I was going through a solved example that involved calculating the coefficient $a$ for a piecewise function to be continuous at $x = 0$:
$f(x) = a \sin{\frac{\pi}{2} (x + 1)}$ if $x \le 0$
$f(x) = \frac{\tan{x} - \sin{x}}{x^3}$ if $x \gt 0$
For calculating the left-hand limit, the example proceeds by multiplying both the numerator and denominator by $\frac{\pi}{2} (x + 1)$ to get the $\sin x / x$ form and ends up with $\frac{a \pi}{2}$. Is this still applicable even when $x$ is not approaching $0$? Why can’t I just substitute $x = 0$ for the function since $0$ is included its domain and it reduces to $\frac{\sin{\pi / 2}}{\pi / 2}$, which is defined?
Let $f(x)$ a function such that $f(x)\to0$ when $x\to x_0\,\in\,\bar{\mathbb{R}}$, then: $$\sin(f(x))\,\,\sim\,\,f(x)$$
This results can be shown using composite function limit theorem.

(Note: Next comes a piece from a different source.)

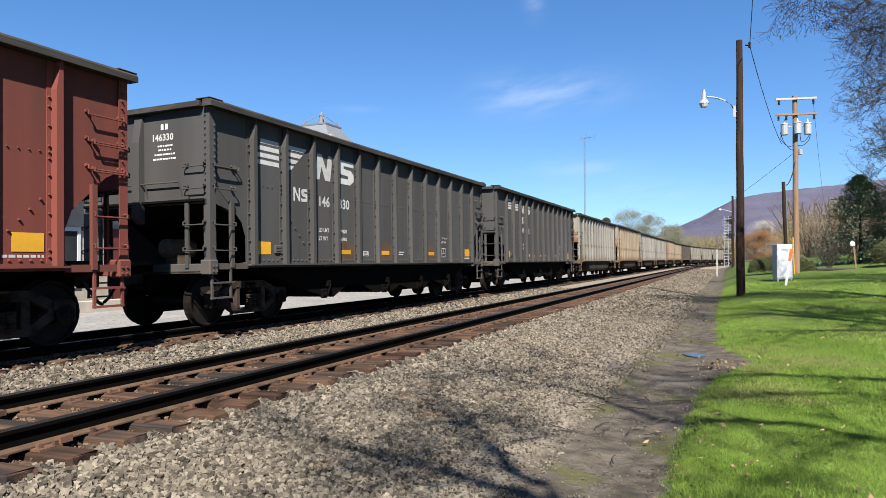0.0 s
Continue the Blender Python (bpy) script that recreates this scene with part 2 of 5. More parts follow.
black_mark = surf("black_stencil_paint", (0.028, 0.028, 0.03), (0.045, 0.043, 0.04), 8.0, 0.6, bump=0)
faded_mark = surf("dirt_filmed_reflector", (0.23, 0.19, 0.135), (0.17, 0.14, 0.10), 5.0, 0.7, c3=(0.42, 0.25, 0.05), scale3=3.0, low=0.58, high=0.66, bump=0)
yellow_mark = surf("yellow_reflector", (0.72, 0.38, 0.03), (0.60, 0.31, 0.03), 6.0, 0.45, bump=0)
pole_wood = surf("creosoted_pole_wood", (0.044, 0.028, 0.020), (0.026, 0.017, 0.013), 6.0, 0.95, spec=0.05, c3=(0.068, 0.042, 0.028), scale3=3, stretch=(3, 3, 0.15), bump=0.6, grain=25)
new_wood = surf("pale_pole_wood", (0.285, 0.18, 0.112), (0.195, 0.122, 0.076), 6.0, 0.85, stretch=(3, 3, 0.15), bump=0.5, grain=25)
galv = surf("galvanised_steel", (0.50, 0.51, 0.52), (0.40, 0.41, 0.42), 9.0, 0.5, metal=0.3, bump=0.05)
white_paint = surf("white_enamel", (0.66, 0.68, 0.71), (0.58, 0.60, 0.63), 2.0, 0.5, bump=0.03)
cable_black = surf("black_cable", (0.02, 0.02, 0.02), (0.03, 0.03, 0.03), 5.0, 0.7, bump=0)
orange_mark = surf("orange_marker", (0.75, 0.16, 0.04), (0.65, 0.13, 0.03), 5.0, 0.6, bump=0)
bark = surf("grey_brown_bark", (0.062, 0.052, 0.044), (0.036, 0.030, 0.026), 6.0, 0.95, stretch=(2, 2, 0.4), bump=0.7, grain=20)
slate = surf("slate_roofing", (0.20, 0.21, 0.23), (0.15, 0.16, 0.18), 5.0, 0.7, bump=0.3, stretch=(1, 1, 6))
mast_grey = surf("weathered_mast_steel", (0.16, 0.17, 0.19), (0.12, 0.13, 0.145), 4, 0.7, bump=0)
pale_arm = surf("weathered_grey_crossarm", (0.46, 0.42, 0.36), (0.34, 0.30, 0.25), 6.0, 0.85, stretch=(0.3, 3, 3), bump=0.3)
brick_wall = surf("pale_painted_brick", (0.50, 0.45, 0.38), (0.40, 0.35, 0.29), 3.0, 0.85, bump=0.3)

# ---- builders ----


def box(bm, x0, x1, y0, y1, z0, z1, bevel=0.0):
    r = bmesh.ops.create_cube(bm, size=1.0, matrix=Matrix.Translation(((x0 + x1) / 2, (y0 + y1) / 2, (z0 + z1) / 2)) @ Matrix.Diagonal((abs(x1 - x0), abs(y1 - y0), abs(z1 - z0), 1)))
    if bevel:
        es = list({e for v in r["verts"] for e in v.link_edges})
        bmesh.ops.bevel(bm, geom=es, offset=bevel, segments=1, affect="EDGES")


def rod(bm, a, b, r, sides=8, r2=None):
    a, b = Vector(a), Vector(b)
    d = b - a
    m = Matrix.Translation((a + b) / 2) @ d.to_track_quat("Z", "Y").to_matrix().to_4x4()
    bmesh.ops.create_cone(bm, cap_ends=True, segments=sides, radius1=r, radius2=r if r2 is None else r2, depth=d.length, matrix=m)


def prism(bm, outline, axis, lo, hi):
    """An outline in the plane across an axis, drawn out from lo to hi. Axis x: (y, z); y: (x, z); z: (x, y)."""
    def at(p, v):
        return {"x": (v, p[0], p[1]), "y": (p[0], v, p[1]), "z": (p[0], p[1], v)}[axis]
    a = [bm.verts.new(at(p, lo)) for p in outline]
    b = [bm.verts.new(at(p, hi)) for p in outline]
    bm.faces.new(a)
    bm.faces.new(b[::-1])
    k = len(a)
    for i in range(k):
        bm.faces.new((a[i], b[i], b[(i + 1) % k], a[(i + 1) % k]))


def mesh_of(name, bm, material, smooth=False):
    bmesh.ops.recalc_face_normals(bm, faces=bm.faces)
    me = bpy.data.meshes.new(name)
    bm.to_mesh(me)
    bm.free()
    for m in (material if isinstance(material, (list, tuple)) else [material]):
        me.materials.append(m)
    if smooth:
        for f in me.polygons:
            f.use_smooth = True
    return me


def part(name, bm, material, parent, label="", at=None, smooth=False):
    """Links a bmesh (or a finished mesh) as one object under a thing or a part."""
    me = bm if isinstance(bm, bpy.types.Mesh) else mesh_of(name, bm, material, smooth)
    ob = new(name, me)
    ob.parent = parent
    if at is not None:
        ob.matrix_basis = at
    return tagged(ob, label)


def thing(name, bm, material, label, category, group="", kind="", at=None, smooth=False):
    ob = new(name, mesh_of(name, bm, material, smooth) if bm is not None else None)
    if at is not None:
        ob.matrix_basis = at
    return tagged(ob, label, category, group, kind)


def raw(name, verts, faces, material, smooth=False):
    me = bpy.data.meshes.new(name)
    me.from_pydata(verts, [], faces)
    me.materials.append(material)
    if smooth:
        for f in me.polygons:
            f.use_smooth = True
    return me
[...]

In your case, we are to study the continuity of: $$f(x)=\begin{cases} a \sin{\frac{\pi}{2} (x + 1)} & \text{ if } x\leq 0 \\ \frac{\tan{x} - \sin{x}}{x^3}& \text{ if } x > 0 \end{cases}$$
We must have: $$\lim_{x\to 0^-}f(x)=\lim_{x\to 0^+}f(x)=f(0)$$ So: $$\lim_{x\to 0^+}f(x)=\lim_{x\to 0^+}a \sin{\frac{\pi}{2} (x + 1)}=a$$ Because when $x\to 0$, we have $\frac{\pi}{2} (x + 1)\to \frac{\pi}{2}$ and $\sin\left(\frac{\pi}{2}\right)=1$.
Also: $$\lim_{x\to 0^+}f(x)=\lim_{x\to 0^+}\frac{\tan{x} - \sin{x}}{x^3}=\lim_{x\to 0^+}\frac{\sin(x)}{x}\cdot\frac{\cos(x)-1}{\sin^2(x)}\,\,\sim\,\,\lim_{x\to 0^+}1\cdot\frac{-\frac{1}{2}x^2}{x^2}=-\frac{1}{2}$$
And: $$f(0)=a$$
So, $f(x)$ is continous in $x=0$ if and only if $a=-\frac{1}{2}$.